▸ REQUIRED TASK
Transcribe all of the material below word for word and leave out its pictures.

▸ SOURCE DATA
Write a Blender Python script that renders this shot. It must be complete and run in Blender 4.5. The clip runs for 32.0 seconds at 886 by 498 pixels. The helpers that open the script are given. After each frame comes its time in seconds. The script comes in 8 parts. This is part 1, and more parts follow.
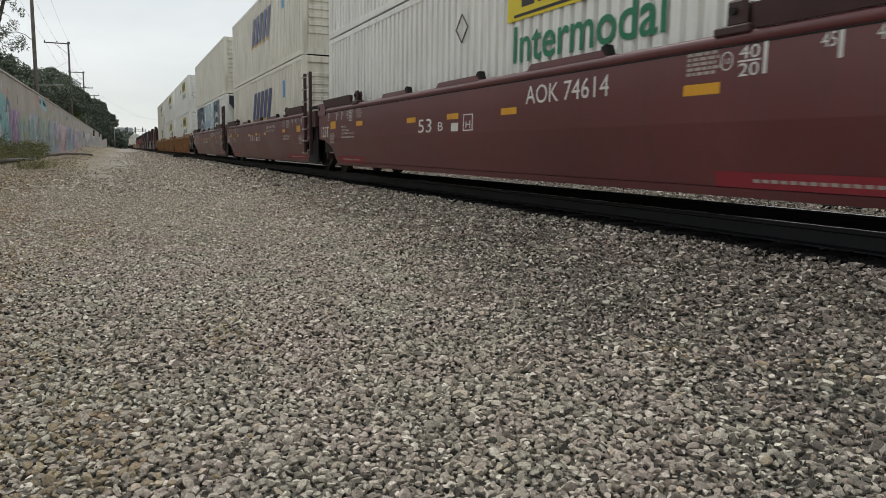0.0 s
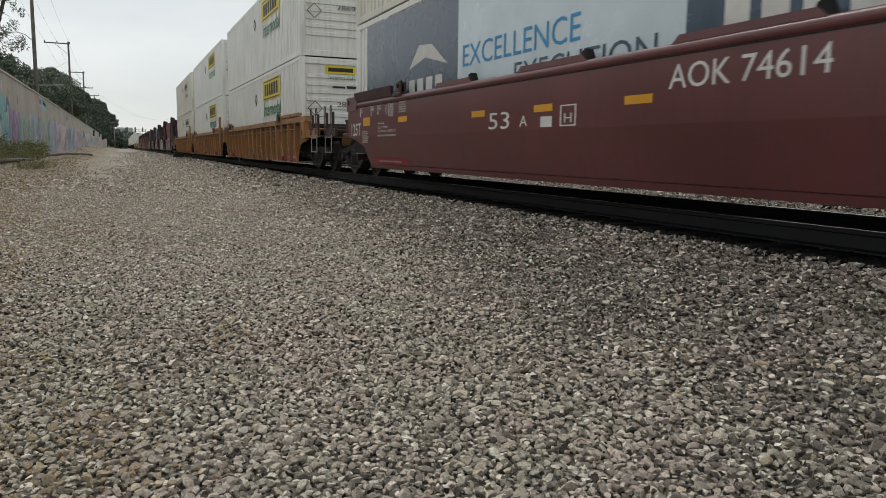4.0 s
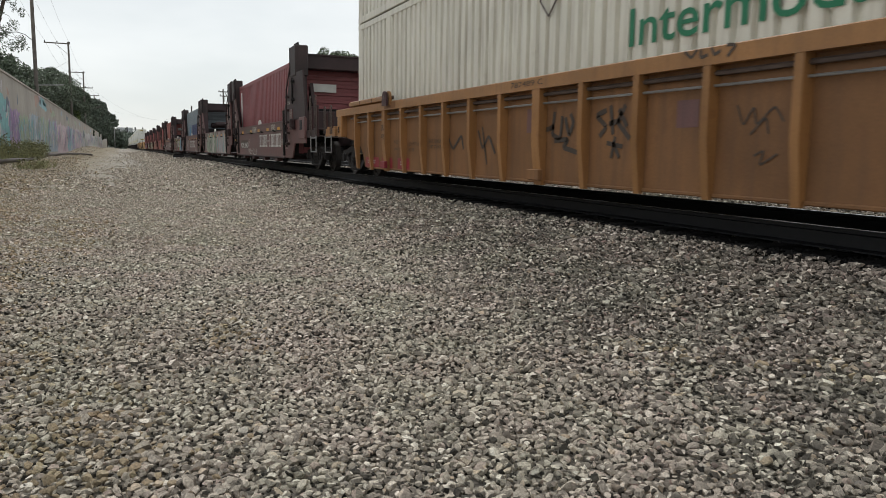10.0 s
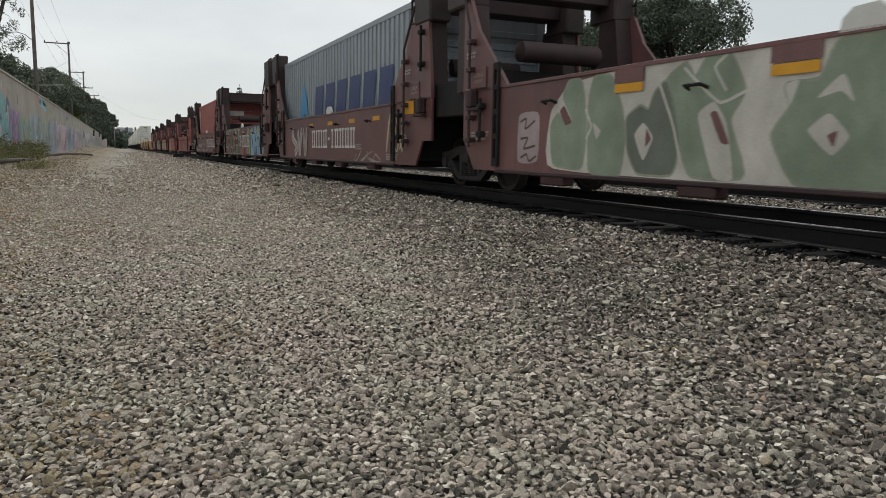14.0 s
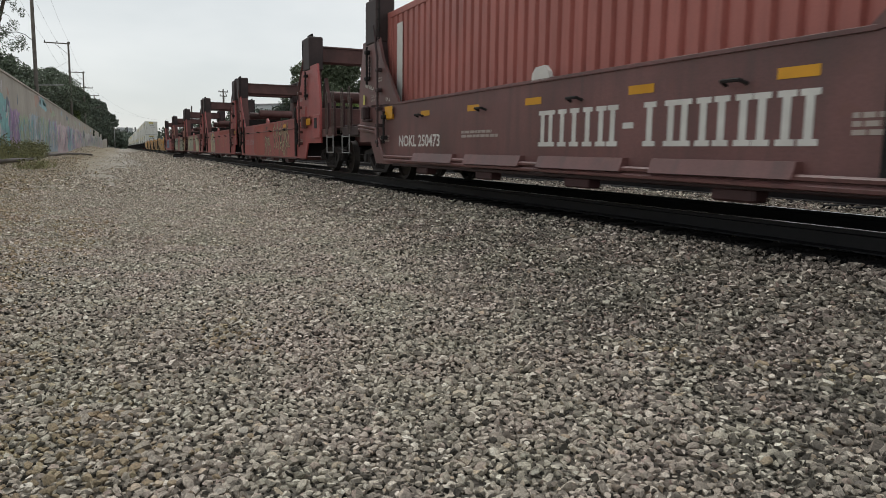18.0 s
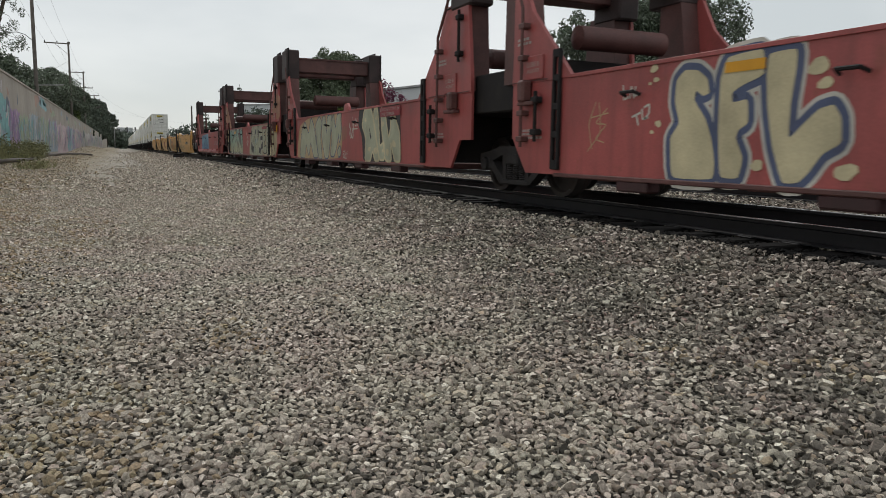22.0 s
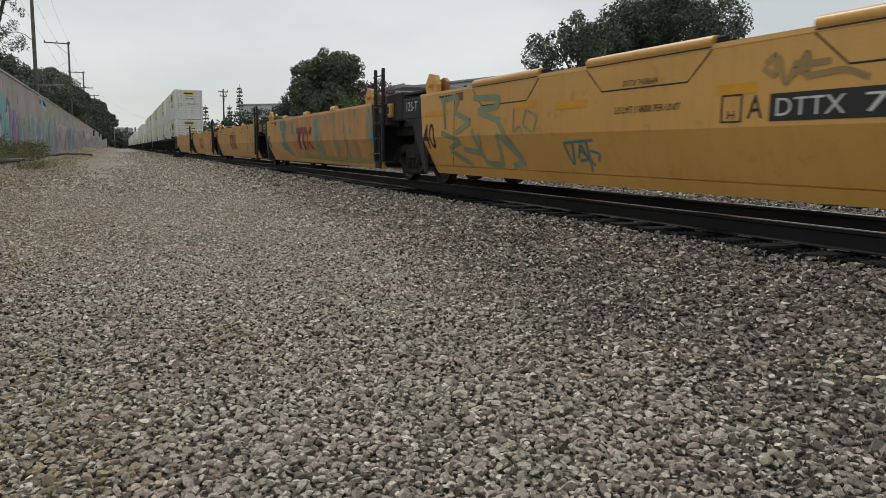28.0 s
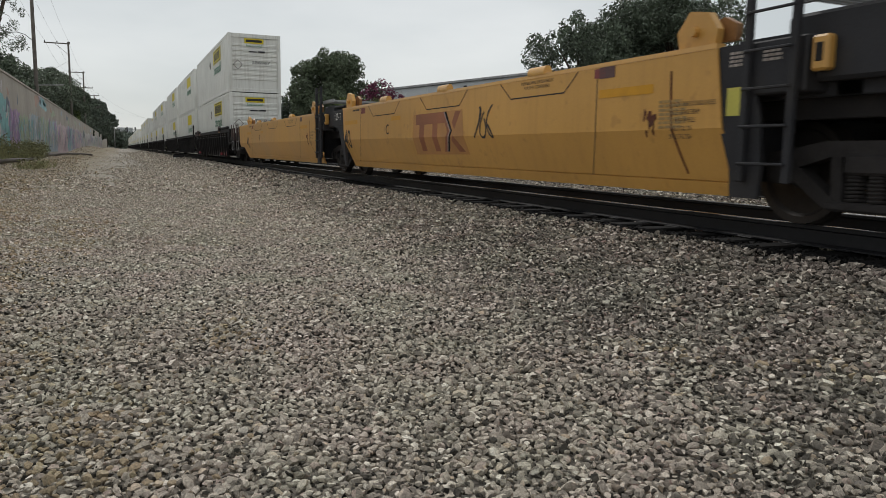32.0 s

▸ PROBLEM SOLUTION
Write a Blender Python script that renders this shot. It must be complete and run in Blender 4.5. The clip runs for 32.0 seconds at 886 by 498 pixels. The helpers that open the script are given. After each frame comes its time in seconds. The script comes in 8 parts. This is part 1, and more parts follow.
0.0 s
4.0 s
10.0 s
14.0 s
18.0 s
22.0 s
28.0 s
32.0 s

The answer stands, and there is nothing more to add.